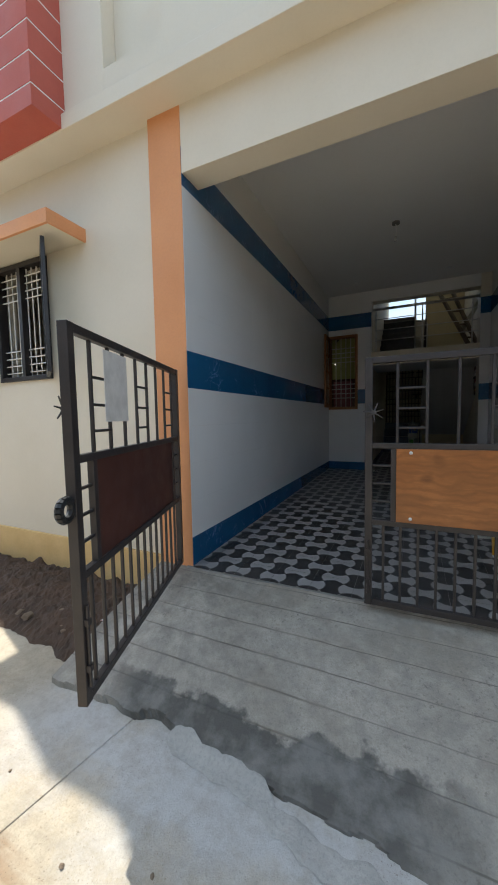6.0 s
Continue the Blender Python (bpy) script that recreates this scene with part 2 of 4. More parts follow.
GRANITE = mat("black_granite", (0.022, 0.022, 0.024), (0.035, 0.035, 0.037), 0.22, 12, 0.05, 160)
NWHITE = mat("neighbour_white_paint", (0.70, 0.68, 0.65), (0.59, 0.57, 0.54), 0.75, 1.2, 0.15, 40)
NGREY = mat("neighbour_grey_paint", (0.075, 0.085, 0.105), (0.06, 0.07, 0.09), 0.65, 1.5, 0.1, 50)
MOSSY = mat("stained_old_plaster", (0.62, 0.62, 0.60), (0.40, 0.42, 0.38), 0.85, 3.0, 0.35, 30, spot=0.3)
COPING = mat("dark_weathered_coping", (0.055, 0.055, 0.055), (0.10, 0.10, 0.09), 0.9, 5, 0.4, 50)
GREYC = mat("old_grey_render", (0.20, 0.19, 0.17), (0.13, 0.125, 0.115), 0.92, 2.5, 0.4, 50)
LEAF = mat("leaf", (0.035, 0.085, 0.022), (0.06, 0.12, 0.03), 0.5, 6, 0.1, 40)
FARLEAF = mat("far_leaf", (0.035, 0.055, 0.028), (0.06, 0.075, 0.035), 0.8, 0.6, 0.1, 6)
BARK = mat("bark", (0.10, 0.075, 0.05), None, 0.9, 8, 0.5, 40)
BLACKP = mat("black_plastic", (0.02, 0.02, 0.021), None, 0.45, 8, 0.05, 60)
WPLAST = mat("white_plastic", (0.74, 0.74, 0.72), None, 0.4, 8, 0.03, 60, spot=0.05)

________

[STATED PROBLEM] Pictures are excluded; output everything else in the data verbatim.

[RESULT BELOW]
6.0 s
Continue the Blender Python (bpy) script that recreates this scene with part 2 of 4. More parts follow.
GRANITE = mat("black_granite", (0.022, 0.022, 0.024), (0.035, 0.035, 0.037), 0.22, 12, 0.05, 160)
NWHITE = mat("neighbour_white_paint", (0.70, 0.68, 0.65), (0.59, 0.57, 0.54), 0.75, 1.2, 0.15, 40)
NGREY = mat("neighbour_grey_paint", (0.075, 0.085, 0.105), (0.06, 0.07, 0.09), 0.65, 1.5, 0.1, 50)
MOSSY = mat("stained_old_plaster", (0.62, 0.62, 0.60), (0.40, 0.42, 0.38), 0.85, 3.0, 0.35, 30, spot=0.3)
COPING = mat("dark_weathered_coping", (0.055, 0.055, 0.055), (0.10, 0.10, 0.09), 0.9, 5, 0.4, 50)
GREYC = mat("old_grey_render", (0.20, 0.19, 0.17), (0.13, 0.125, 0.115), 0.92, 2.5, 0.4, 50)
LEAF = mat("leaf", (0.035, 0.085, 0.022), (0.06, 0.12, 0.03), 0.5, 6, 0.1, 40)
FARLEAF = mat("far_leaf", (0.035, 0.055, 0.028), (0.06, 0.075, 0.035), 0.8, 0.6, 0.1, 6)
BARK = mat("bark", (0.10, 0.075, 0.05), None, 0.9, 8, 0.5, 40)
BLACKP = mat("black_plastic", (0.02, 0.02, 0.021), None, 0.45, 8, 0.05, 60)
WPLAST = mat("white_plastic", (0.74, 0.74, 0.72), None, 0.4, 8, 0.03, 60, spot=0.05)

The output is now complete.